The problem lies in how the data had been presented. Meadow presented his evidence in the natural frequency format (for example, 1 in 10 people), rather than in terms of a percentage (10 percent of the population). 1-in-10 is more intuitive and impactful. The probability format is more abstract and less intuitive. You don’t understand probability.

However, after four years in prison, it was proven that there was “no statistical basis” for Meadow’s stated figure. It was just an expression to denote it’s unlikelihood. Clark’s conviction was overturned on appeal, and the case has become a canonical example of the consequences of flawed statistical reasoning.

The inability to process probability also explains why you can’t grasp odds very well. When you consider the chances of, say, coming down with a specific illness as 1 million to 1, it seems unlikely. You interpret ‘unlikely’ as ‘impossible’. What you don’t realise is that in a city with a million people, that could easily be you.

On the flip-side, those odds also mean it would be irrational to completely change your lifestyle or habits just to avoid contracting that illness, since those odds are actually very less likely.

To elaborate our inherent inability to understand probability, Andrew Gelman, a professor at Columbia University conducts a simple lab experiment.

“As a way of giving students an intuition into randomness, we divide the class and then I leave the room. One half of the class has to create a sequence of 100 coin flips, and then they’re told to write it on the blackboard as a sequence of zeros and ones. The other half of the class was instructed to create a fake sequence of 100 zeros and ones that’s supposed to look like coin flips.”

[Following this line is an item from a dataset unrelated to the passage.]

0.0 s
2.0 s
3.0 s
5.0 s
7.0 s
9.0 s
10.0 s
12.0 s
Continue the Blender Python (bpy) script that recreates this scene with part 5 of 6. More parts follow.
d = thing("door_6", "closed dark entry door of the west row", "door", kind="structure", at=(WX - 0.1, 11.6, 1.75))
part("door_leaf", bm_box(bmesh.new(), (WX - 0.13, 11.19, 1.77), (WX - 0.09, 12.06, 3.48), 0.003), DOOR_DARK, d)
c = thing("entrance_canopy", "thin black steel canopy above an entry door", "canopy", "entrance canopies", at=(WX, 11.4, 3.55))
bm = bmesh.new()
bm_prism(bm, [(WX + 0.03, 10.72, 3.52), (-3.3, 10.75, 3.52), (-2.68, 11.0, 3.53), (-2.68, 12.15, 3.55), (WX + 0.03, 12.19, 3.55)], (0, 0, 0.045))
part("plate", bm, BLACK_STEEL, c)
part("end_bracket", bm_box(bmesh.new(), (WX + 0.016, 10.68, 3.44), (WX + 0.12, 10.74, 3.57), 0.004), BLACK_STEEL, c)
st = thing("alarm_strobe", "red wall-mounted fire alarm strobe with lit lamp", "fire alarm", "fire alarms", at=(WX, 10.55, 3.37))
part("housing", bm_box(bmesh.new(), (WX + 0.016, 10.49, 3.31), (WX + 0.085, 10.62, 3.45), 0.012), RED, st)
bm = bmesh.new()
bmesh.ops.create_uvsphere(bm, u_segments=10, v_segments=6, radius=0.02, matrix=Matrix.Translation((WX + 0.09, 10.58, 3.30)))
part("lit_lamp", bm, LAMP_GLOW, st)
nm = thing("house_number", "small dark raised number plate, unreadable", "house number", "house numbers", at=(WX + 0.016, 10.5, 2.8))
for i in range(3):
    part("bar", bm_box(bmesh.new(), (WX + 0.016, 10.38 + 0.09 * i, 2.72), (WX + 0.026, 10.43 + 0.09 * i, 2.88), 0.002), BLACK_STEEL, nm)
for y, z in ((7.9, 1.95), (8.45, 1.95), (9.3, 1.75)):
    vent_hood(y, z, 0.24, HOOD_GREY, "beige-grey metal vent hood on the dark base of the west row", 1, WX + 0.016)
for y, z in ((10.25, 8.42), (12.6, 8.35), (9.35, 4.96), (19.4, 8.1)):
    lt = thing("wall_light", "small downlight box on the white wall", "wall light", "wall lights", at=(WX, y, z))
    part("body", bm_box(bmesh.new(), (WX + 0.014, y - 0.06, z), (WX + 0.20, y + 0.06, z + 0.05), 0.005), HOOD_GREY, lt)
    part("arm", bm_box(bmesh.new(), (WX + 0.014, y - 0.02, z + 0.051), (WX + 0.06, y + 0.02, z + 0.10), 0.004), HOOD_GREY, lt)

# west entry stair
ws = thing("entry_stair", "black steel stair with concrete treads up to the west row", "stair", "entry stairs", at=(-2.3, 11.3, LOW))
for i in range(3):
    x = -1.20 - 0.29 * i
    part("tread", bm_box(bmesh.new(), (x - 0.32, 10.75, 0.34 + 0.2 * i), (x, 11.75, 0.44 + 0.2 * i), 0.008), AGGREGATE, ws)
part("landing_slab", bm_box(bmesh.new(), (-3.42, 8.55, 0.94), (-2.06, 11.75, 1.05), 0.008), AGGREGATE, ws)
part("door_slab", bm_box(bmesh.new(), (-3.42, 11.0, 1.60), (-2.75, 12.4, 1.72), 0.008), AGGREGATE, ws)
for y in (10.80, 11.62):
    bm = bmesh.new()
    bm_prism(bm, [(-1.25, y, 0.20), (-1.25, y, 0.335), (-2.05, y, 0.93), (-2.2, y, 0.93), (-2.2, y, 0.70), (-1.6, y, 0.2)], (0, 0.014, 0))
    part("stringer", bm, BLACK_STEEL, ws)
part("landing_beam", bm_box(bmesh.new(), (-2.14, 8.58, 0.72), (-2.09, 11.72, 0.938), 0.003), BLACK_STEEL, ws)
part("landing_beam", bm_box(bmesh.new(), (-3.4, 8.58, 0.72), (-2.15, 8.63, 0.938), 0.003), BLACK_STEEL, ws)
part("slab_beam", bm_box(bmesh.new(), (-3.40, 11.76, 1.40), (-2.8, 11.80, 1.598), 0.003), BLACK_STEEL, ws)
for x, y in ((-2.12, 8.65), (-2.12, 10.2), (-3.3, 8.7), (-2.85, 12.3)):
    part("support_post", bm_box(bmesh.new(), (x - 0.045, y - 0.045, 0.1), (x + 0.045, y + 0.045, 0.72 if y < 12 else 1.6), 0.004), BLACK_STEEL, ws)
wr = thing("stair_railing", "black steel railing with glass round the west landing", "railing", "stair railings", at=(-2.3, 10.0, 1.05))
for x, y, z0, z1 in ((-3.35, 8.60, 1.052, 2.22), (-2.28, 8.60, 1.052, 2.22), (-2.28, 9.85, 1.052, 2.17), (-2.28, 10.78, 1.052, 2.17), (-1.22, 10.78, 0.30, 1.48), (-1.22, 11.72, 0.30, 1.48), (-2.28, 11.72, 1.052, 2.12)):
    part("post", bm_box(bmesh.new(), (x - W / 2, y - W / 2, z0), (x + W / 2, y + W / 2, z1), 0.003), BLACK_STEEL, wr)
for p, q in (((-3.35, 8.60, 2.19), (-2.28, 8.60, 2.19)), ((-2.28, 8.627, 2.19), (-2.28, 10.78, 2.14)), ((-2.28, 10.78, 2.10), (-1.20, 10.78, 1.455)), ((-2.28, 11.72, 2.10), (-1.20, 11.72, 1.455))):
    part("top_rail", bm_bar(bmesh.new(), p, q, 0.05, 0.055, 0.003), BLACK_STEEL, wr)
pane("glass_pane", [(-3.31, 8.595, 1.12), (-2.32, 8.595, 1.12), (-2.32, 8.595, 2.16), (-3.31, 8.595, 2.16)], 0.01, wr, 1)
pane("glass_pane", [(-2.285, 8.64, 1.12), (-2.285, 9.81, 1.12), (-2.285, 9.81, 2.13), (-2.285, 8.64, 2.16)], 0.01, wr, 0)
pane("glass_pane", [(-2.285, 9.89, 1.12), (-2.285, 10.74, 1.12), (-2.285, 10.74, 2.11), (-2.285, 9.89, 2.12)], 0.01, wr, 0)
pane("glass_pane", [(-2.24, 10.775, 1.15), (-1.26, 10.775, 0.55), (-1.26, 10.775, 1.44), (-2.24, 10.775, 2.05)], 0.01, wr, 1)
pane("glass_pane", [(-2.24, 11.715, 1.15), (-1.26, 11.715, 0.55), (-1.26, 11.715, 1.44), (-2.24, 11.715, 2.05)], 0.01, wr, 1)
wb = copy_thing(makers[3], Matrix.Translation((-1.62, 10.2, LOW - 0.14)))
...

“I return and what I see is two blackboards, each with sequence of 100 zeros and ones, and I can immediately tell which is which.”

“A real sequence of coin flips is likely to have a long run of heads or tails. You’re more likely than not to see a run of seven straight heads or seven straight tails. The fake sequence, they tend to alternate too much between heads and tails, so I can immediately see the fake one looks too random and the real one looks like something strange went on.”

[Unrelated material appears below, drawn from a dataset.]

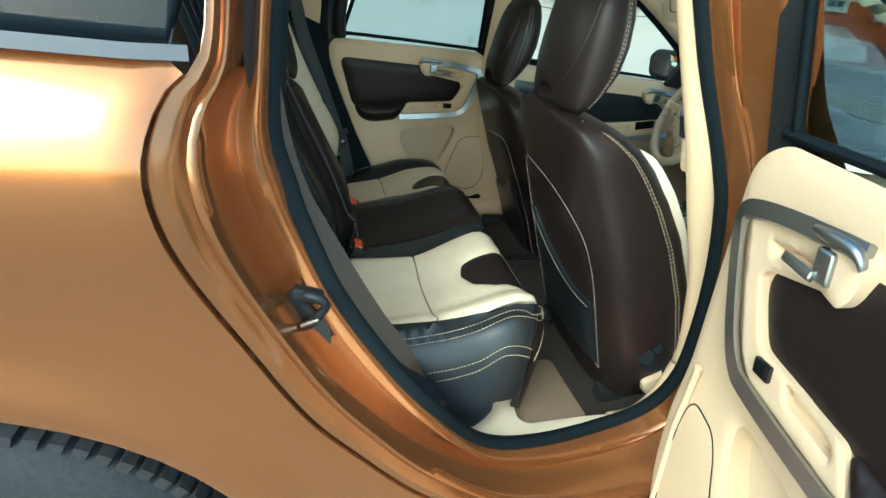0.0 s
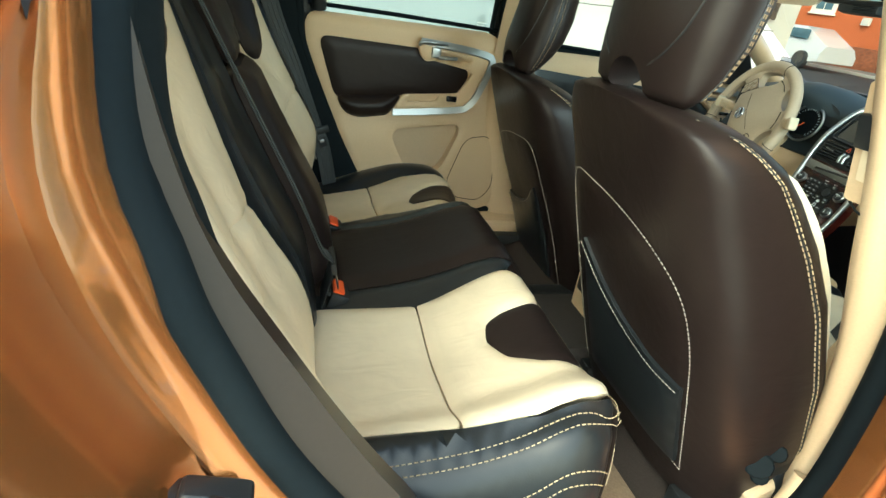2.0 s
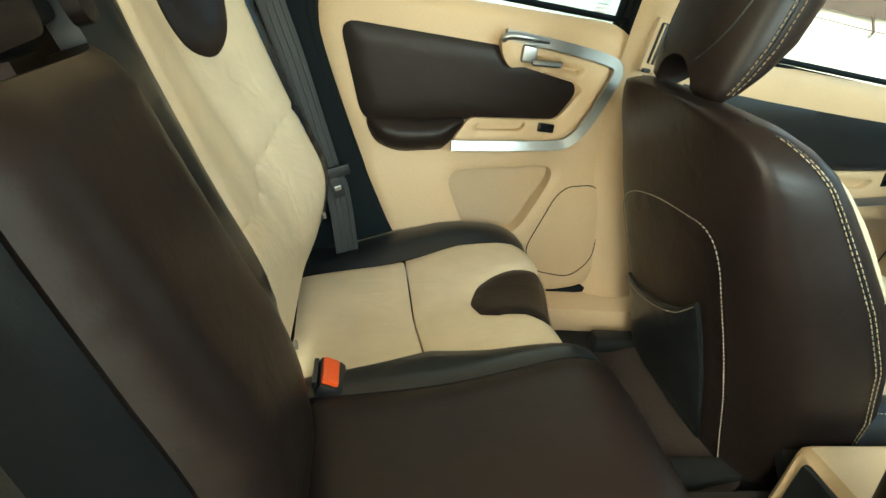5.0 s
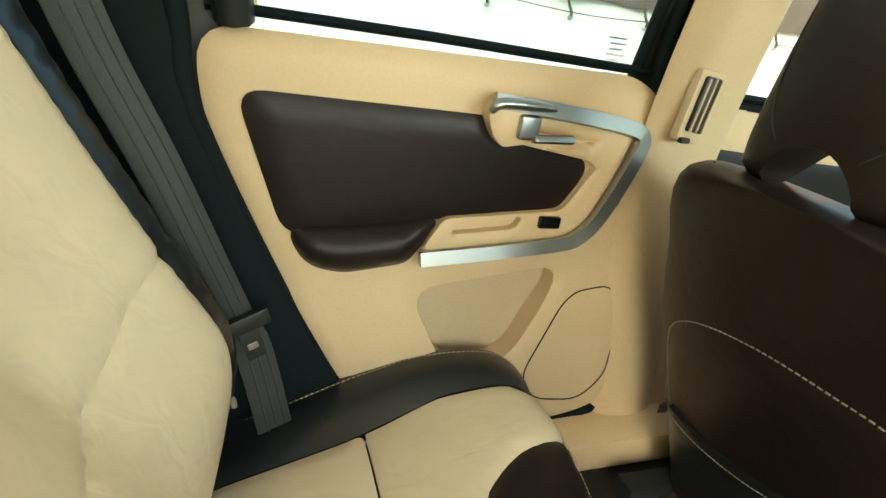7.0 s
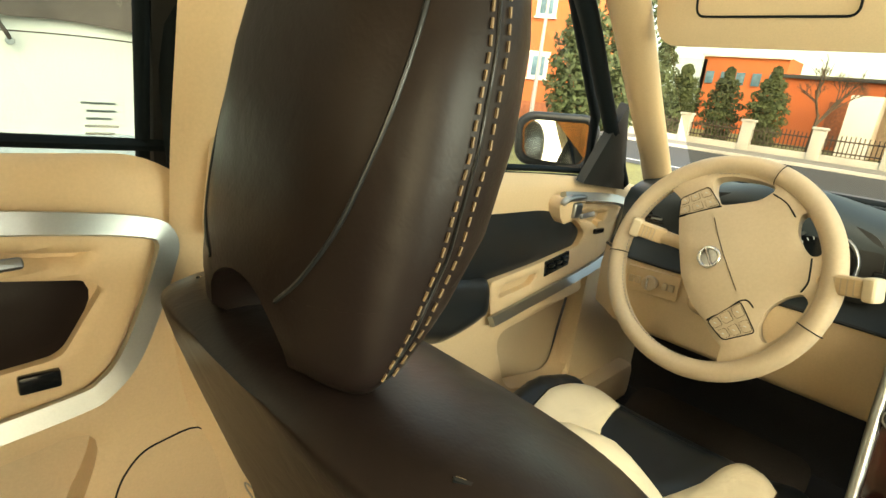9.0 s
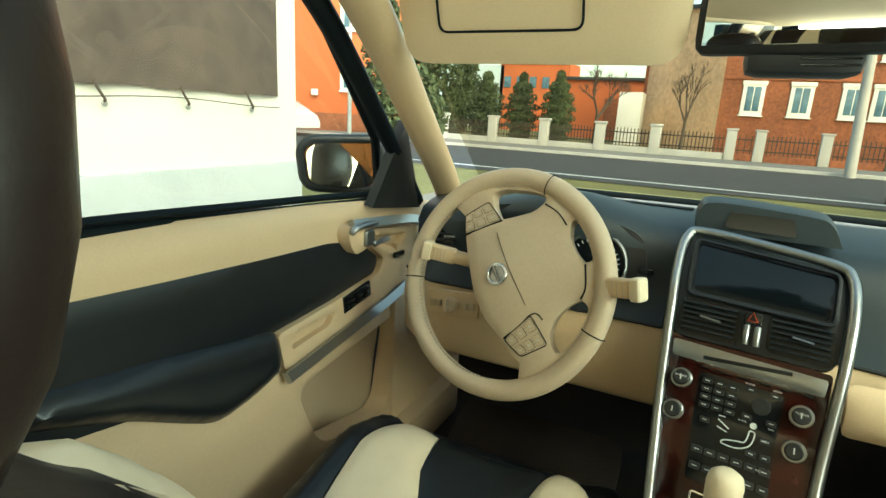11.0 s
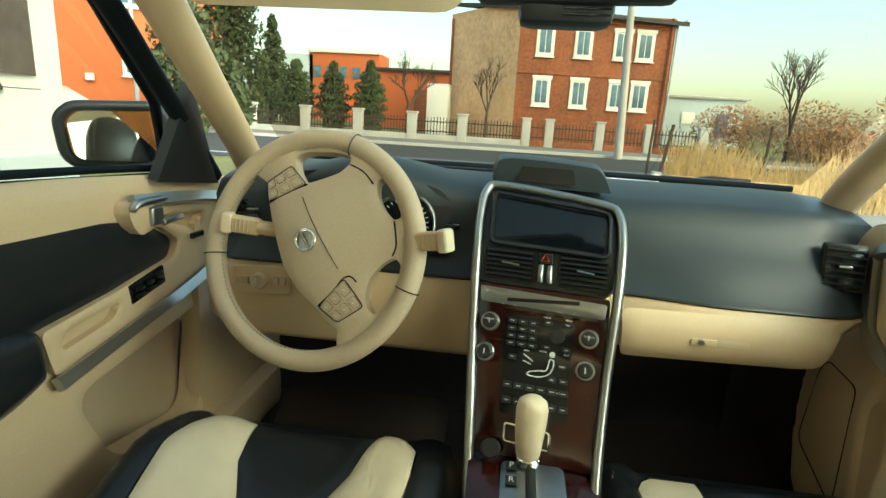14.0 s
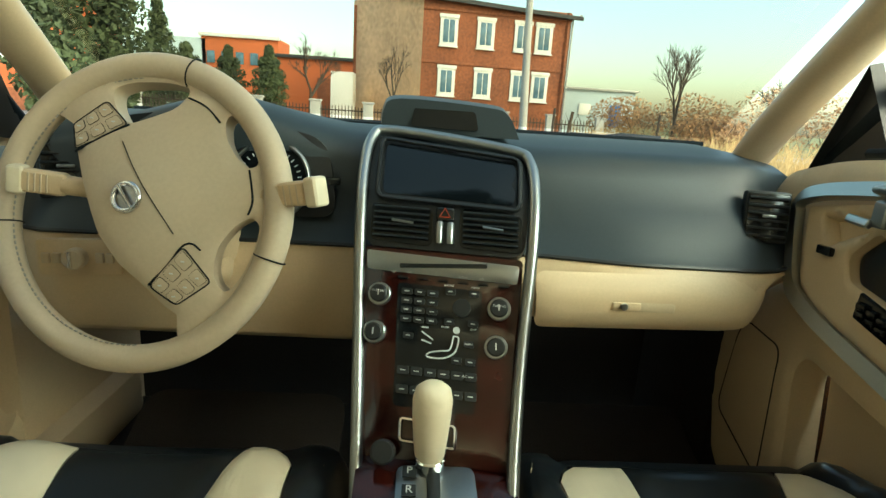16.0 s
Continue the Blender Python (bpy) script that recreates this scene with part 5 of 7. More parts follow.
bl = pillar("pillar_b_left", [(-0.60, -0.20, 1.48), (-0.645, -0.20, 1.25), (-0.672, -0.205, 1.05), (-0.685, -0.20, 0.85), (-0.69, -0.16, 0.60), (-0.69, -0.13, 0.42)], 0.075, 0.03, BEIGE, "beige plastic centre pillar with an air vent")
box("vent_frame", (-0.640, -0.232, 1.058), (0.018, 0.046, 0.100), BEIGE, bl, 0.008, Matrix.Rotation(radians(-6), 3, "X"))
box("vent_slot", (-0.632, -0.232, 1.062), (0.014, 0.028, 0.075), PLASTIC, bl, 0.004, Matrix.Rotation(radians(-6), 3, "X"))
for i in range(3):
    box("vent_blade", (-0.626, -0.242 + 0.010 * i, 1.062), (0.006, 0.003, 0.072), BEIGE, bl, 0.001, Matrix.Rotation(radians(-6), 3, "X"))
box("vent_wheel", (-0.630, -0.246, 1.013), (0.010, 0.016, 0.008), PLASTIC, bl, 0.003)
tube("edge_seal", curve([(-0.665, -0.268, 1.47), (-0.70, -0.262, 1.10), (-0.70, -0.215, 0.85), (-0.70, -0.165, 0.62), (-0.69, -0.20, 0.49), (-0.68, -0.30, 0.465)], 8), 0.013, RUBBER, bl, 8)
box("sill_trim", (-0.66, -0.10, 0.44), (0.12, 0.55, 0.07), BEIGE, bl, 0.02)

br = pillar("pillar_b_right", [(0.55, -0.34, 1.48), (0.575, -0.255, 1.25), (0.595, -0.195, 1.08), (0.602, -0.142, 0.92), (0.606, -0.098, 0.75), (0.605, -0.075, 0.60), (0.60, -0.09, 0.46)], 0.046, 0.036, BEIGE, "beige plastic centre pillar with belt height adjuster", 0.25)
box("belt_guide", (0.572, -0.225, 1.105), (0.050, 0.016, 0.150), BEIGE, br, 0.006, Matrix.Rotation(radians(17), 3, "X"))
box("guide_slot", (0.572, -0.234, 1.112), (0.022, 0.010, 0.105), CREAM, br, 0.003, Matrix.Rotation(radians(17), 3, "X"))
box("adjuster", (0.562, -0.238, 1.120), (0.024, 0.014, 0.042), PLASTIC, br, 0.004, Matrix.Rotation(radians(17), 3, "X"))
box("adjuster_clip", (0.575, -0.212, 1.060), (0.024, 0.012, 0.014), CHROME, br, 0.003)
tube("cover_joint", curve([(0.555, -0.205, 1.030), (0.58, -0.215, 1.024), (0.61, -0.208, 1.022), (0.635, -0.185, 1.026)], 5), 0.0016, RUBBER, br, 5)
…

Whenever you get seven straight heads or tails, you might wonder, what are the odds of that?

Similarly, have you ever gone to the phone to call a friend only to have your friend ring you first? What are the odds of that? Not high, to be sure. But given enough opportunities, enough phone calls—this is bound to happen once in a while.

A similar misconception of probability arises from the random encounters you may have with relatives or friends in highly unexpected places. “It’s a small world!” you often utter with surprise. But these are not improbable occurrences—the world is much larger than you think.

It is just that you are not truly testing for the odds of having an encounter with one specific person, in a specific location at a specific time. Rather, you are simply testing for any encounter, with any person you have ever met in the past, and in any place you will visit during the period concerned. The chances of the latter is considerably higher.

Now, does all these mean that you will perpetually remain stuck when it comes to risk and probability? Possibly not. Language is very important when it comes to dealing with probabilities.

Let’s describe the probabilities associated with a test for an illness in an example. Your doctor says, “One percent of people tested have the disease, and the test is 90 percent accurate, with a nine percent false positive rate.”

With all that information, what do you deduce about the likelihood of you having the disease if you have tested positive? Think about it for a moment. Now, let’s rephrase the statistics: “If we ignore the negative tests, nine times out of ten, a positive test for the disease is a false positive.”

Put that way, it’s easy to understand that even if you’ve got a positive result in the test, there’s only a ten percent chance that you have the disease.

Thus, the use of language makes all the difference. This is both good and bad. There’s not a lot you can do if someone decides to intentionally target your brain’s weak spots. This inability to process probability gives way to get fooled by conmen, profiteers, lawyers, and even by your own self. After all, you don’t understand probability.